Severe winter storms: first, there was the US East Coast. Now, there’s Alaska.
You’d expect to see snow in Alaska this time of the year. But stir in 89 mph winds, storm surges, and a blizzard so thick that it’s almost impassable, and you end up with what experts are calling the Bering Sea mega storm.
The storm hit Western Alaska hard on Tuesday, November 8th, causing power outages and loss of 911 service in some locations. Roofs and windows were damaged, but the full reckoning of the damage is still to come.

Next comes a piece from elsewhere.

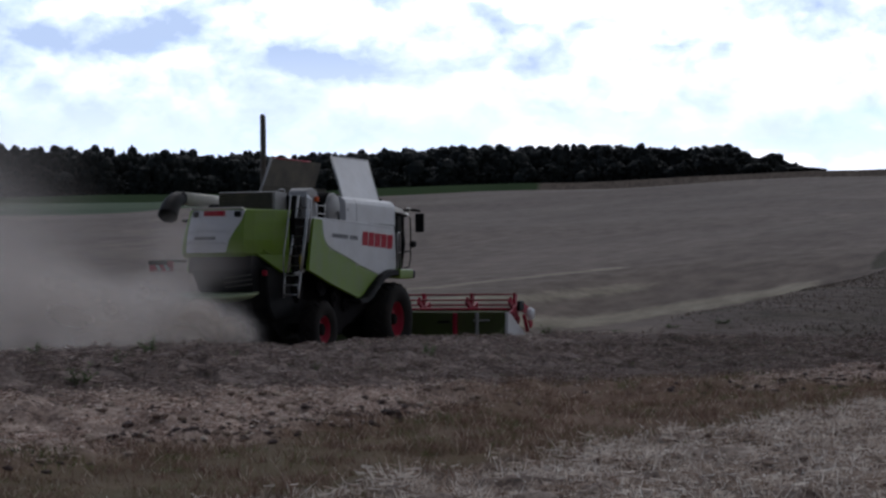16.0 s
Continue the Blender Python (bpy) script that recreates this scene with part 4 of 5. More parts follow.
# ---- straw, stubble and grass ----
def blade_material(name, stops, rough=0.8, through_light=0.45, patch=None, spread=0.7):
    """Thin dry or green blades; part of the light passes through them."""
    m, t, b, co = principled(name)
    g = t.nodes.new("ShaderNodeNewGeometry").outputs["Random Per Island"]
    c = ramp(t, g, stops)
    if patch:                                   # a second range of colours, in patches of ground
        c = mix(t, ramp(t, noise_tex(t, co, spread, 6, 0.7), [(0.50, 0.0), (0.62, 1.0)]), c, ramp(t, g, patch))
    t.links.new(c, b.inputs["Base Color"])
    b.inputs["Roughness"].default_value = rough
    b.inputs["Specular IOR Level"].default_value = 0.2
    tr, mx = t.nodes.new("ShaderNodeBsdfTranslucent"), t.nodes.new("ShaderNodeMixShader")
    t.links.new(c, tr.inputs["Color"])
    mx.inputs[0].default_value = through_light
    t.links.new(b.outputs[0], mx.inputs[1])
    t.links.new(tr.outputs[0], mx.inputs[2])
    t.links.new(mx.outputs[0], t.nodes["Material Output"].inputs["Surface"])
    return m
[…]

The Bering Sea Storm Rocks Homes: Residents Seek Shelter
As the fierce winds blew through Western Alaskan villages on November 8th and 9th, homes with foundations that sit in the permafrost shuddered. Residents took shelter at local schools, moving through the raging winds on snowmobiles. Schools in Alaska are built on thick pilings that can better withstand the storm.
Erosion a Concern as Storm Surges Are Expected to Pummel the Coast
As of the afternoon of November 9th, the winds started to abate but worries about a storm surge continued. In the face of rising water, the village of Kivalina declared a state of emergency. This village is build on a thin piece of land that faces the ocean, and it is vulnerable to flooding. In Kivalina, the water level is expected to move up to 4 feet beyond the high tide line.
Across Western Alaska, water levels are expected to peak during storm surges on Thursday.
In Alaska, Shore Ice Protects The Land From Storms
Alaskan residents are no strangers to storms. Winters can be rough, and villages have protected themselves from erosion from winter storms. While many connect storm surges with tropical cyclones, the rough and windy weather associated with Alaska’s winter low pressure systems can push water up onto the shore.
The physics of water, ice and wind have long protected Alaskans from the worst effects of storm surges. Over the winter, shore ice builds up along the land, protecting it from the brunt of the storms. In past winters, sea ice has extended out from the land, providing a buffer to shield against the worst erosion of the winter storm surges. When the ice buffer is small or the storms come early, the water hits the land instead of accumulated ice, eroding the land and placing villages in danger.
Open water provides ideal conditions for storm surges. Water peppered with ice is harder to push. In the Bering Sea Storm, winds moved across open water, pushing it toward the shore. What happens to the coastline as it experiences this week’s pummeling remains to be seen.
Los Angeles Times. November 9, 2011. Bering Sea Storm Slams Alaska. Accessed November 9, 2011.
Anchorage Daily News. November 9, 2011. Storm Weakens: Water Surge Still to Come. Accessed November 9, 2011.
Environment 360. June 6, 2011. As Arctic Sea Ice Retreats, Storms Take a Toll on the Land. Accessed November 9, 2011.